> **Task directions**:
Please transcribe the listing below in full and word for word, without its pictures.

> **Given data**:

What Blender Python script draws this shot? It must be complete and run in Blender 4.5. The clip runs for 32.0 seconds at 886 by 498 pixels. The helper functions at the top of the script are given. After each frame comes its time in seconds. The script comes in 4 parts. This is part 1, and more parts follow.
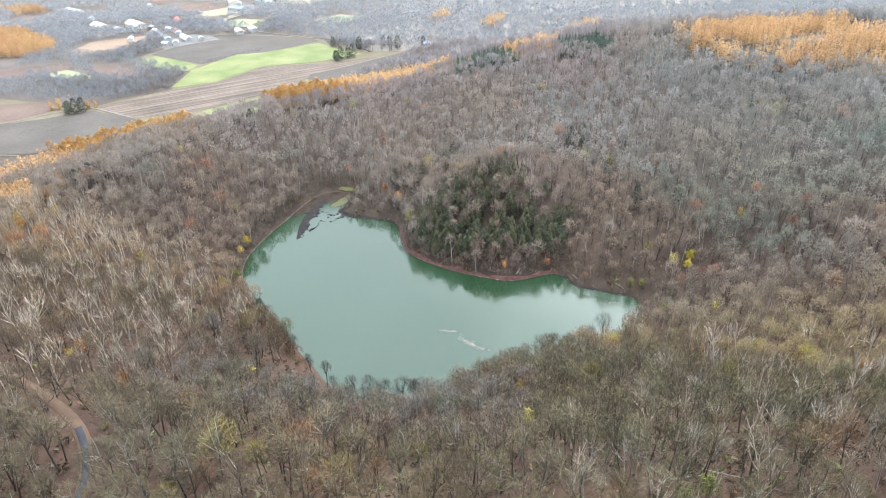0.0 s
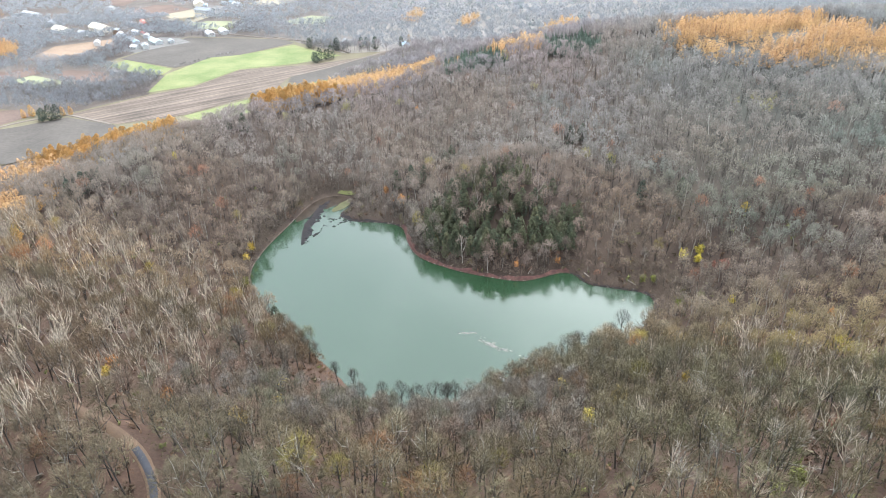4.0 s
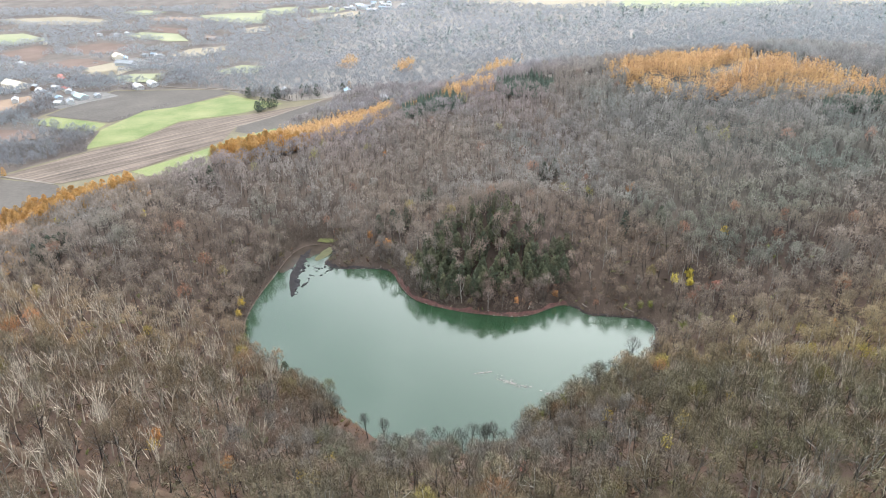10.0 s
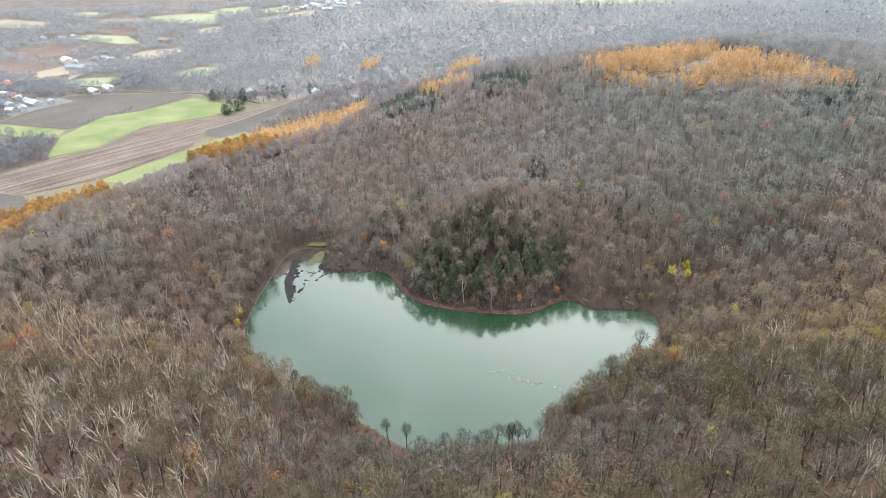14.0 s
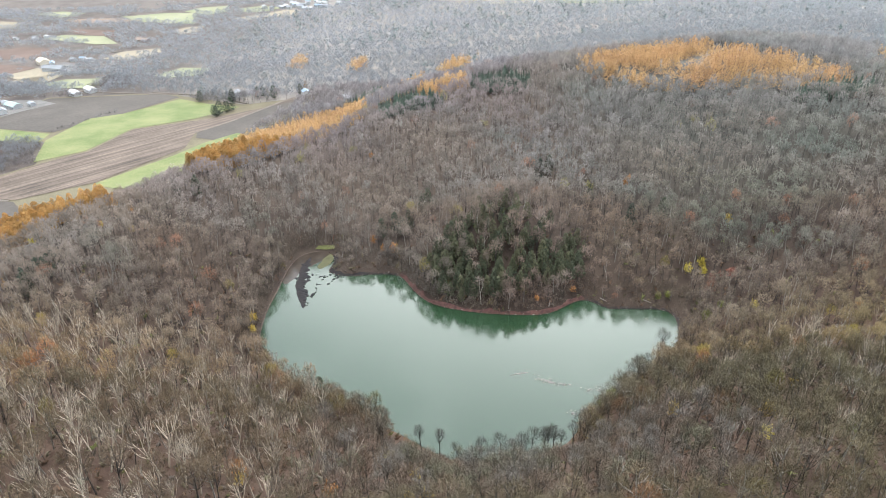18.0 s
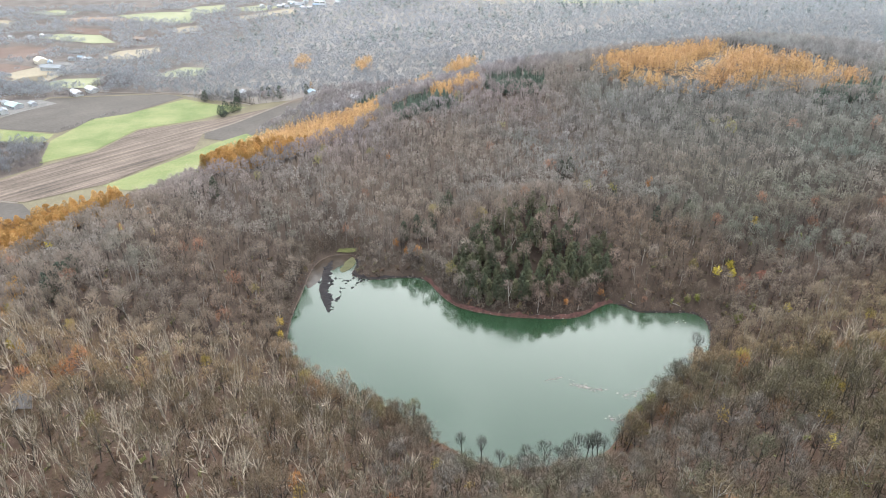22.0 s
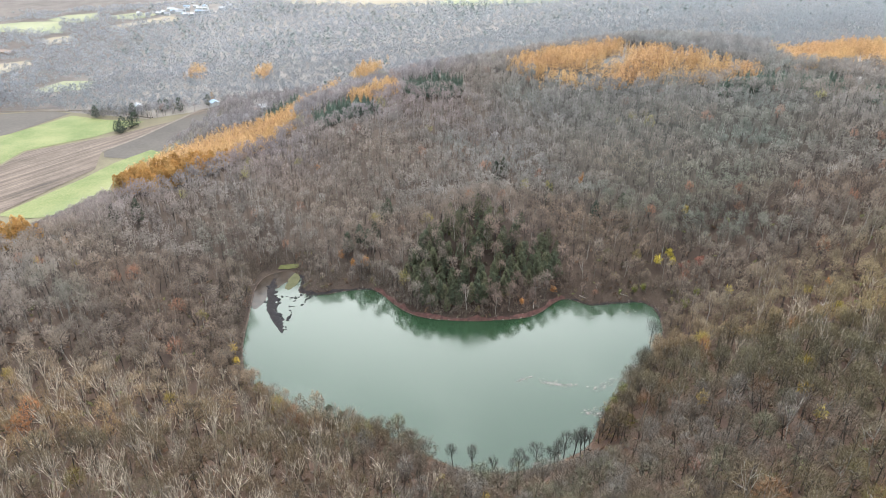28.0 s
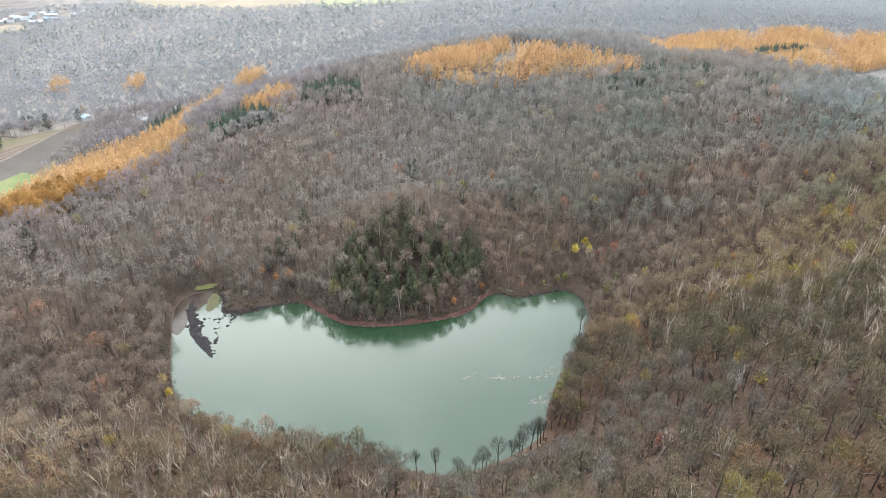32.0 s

> **Written answer**:
What Blender Python script draws this shot? It must be complete and run in Blender 4.5. The clip runs for 32.0 seconds at 886 by 498 pixels. The helper functions at the top of the script are given. After each frame comes its time in seconds. The script comes in 4 parts. This is part 1, and more parts follow.
0.0 s
4.0 s
10.0 s
14.0 s
18.0 s
22.0 s
28.0 s
32.0 s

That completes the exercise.